Thursday, November 17, 2016 11:27 PM
I don't believe you were talking to me, but I get no error message when trying to connect to SQL Server 2000 from withing SMSS 2014. The connect attempt just hangs until Cancel is clicked. This is true for both Windows Authentication and with the SQL Server admin (sa) user.
Charles S. Cotton
Friday, November 18, 2016 10:15 PM
No, that's funny. One would expect that you would either get connected or get a connection error after 15 seconds or so. Unless, that is, you have actually configured a very long connection timeout.
One possibility is that SSMS is running some initial query that gets blocked on your SQL 2000 instance.
What happens if you try to connect from SQLCMD on the same machine?

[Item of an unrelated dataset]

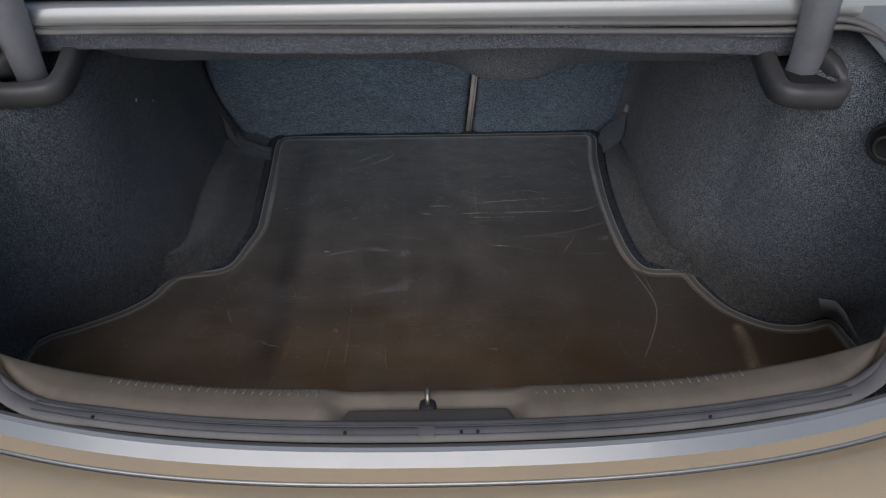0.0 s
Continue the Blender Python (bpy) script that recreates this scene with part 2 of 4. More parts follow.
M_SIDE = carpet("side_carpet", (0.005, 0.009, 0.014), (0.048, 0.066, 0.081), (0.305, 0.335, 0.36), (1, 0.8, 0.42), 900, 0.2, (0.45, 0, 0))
dust_and_shade(M_SIDE)
M_SEAT = carpet("seat_carpet", (0.024, 0.052, 0.090), (0.112, 0.176, 0.236), (0.37, 0.48, 0.56), (0.34, 1, 1.0), 780, 0.2, (0, 0.22, 0))
M_SHELF = carpet("shelf_carpet", (0.028, 0.034, 0.044), (0.106, 0.124, 0.152), (0.36, 0.38, 0.42))
M_FLOOR = carpet("floor_carpet", (0.02, 0.022, 0.026), (0.05, 0.053, 0.06), (0.12, 0.125, 0.13))
M_FELT = carpet("felt", (0.045, 0.060, 0.072), (0.095, 0.124, 0.142), (0.19, 0.228, 0.255), (1, 1, 1), 500)
M_FLAP = carpet("folded_felt", (0.03, 0.036, 0.044), (0.085, 0.097, 0.11), (0.19, 0.205, 0.225), (1, 1, 1), 500)
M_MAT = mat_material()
M_BIND = trodden("binding_cord", (0.29, 0.315, 0.322), (0.305, 0.285, 0.245), 0.5)
M_TAPE = trodden("binding_tape", (0.133, 0.146, 0.150), (0.165, 0.152, 0.128), 0.55)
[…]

Saturday, November 19, 2016 4:23 AM
Hi Olaf. As stated in my response further up; a SQL 2000 database cannot be managed from any version of SSMS
Anthony, you can manage a SQL Server 2000 very well by using SSMS 2005, that works; I was using this for several years without any issue.
Even for current version of SSMS (=>Download SQL Server Management Studio (SSMS)) there is mentioned: "There is no explicit block for SQL Server 2000 or SQL Server 2005, but some features may not work properly."
Olaf Helper
Wednesday, August 14, 2019 7:32 AM
Hi! Charles,
Since this thread/question has been 3 years ago, I don't know if you have solved this problem or not.
I also had the same question: how to connect to SQL Server 2000 using MS SSMS 2014. I was stuck at the server's instance name. I only know the server name and the database name and whether I need the Windows authentication or SQL Server authentication. I just put "SQL Server" for my instance name and it would give me the error 26.
At first, I put "[server name]\SQL Server" for my Server Name and choose the corresponding authentication. It would just prompt me "... (provider: SQL Network Interfaces, error: 26 - ..." Then I just clear the guessing part and only enter the server's name. And it just connects!!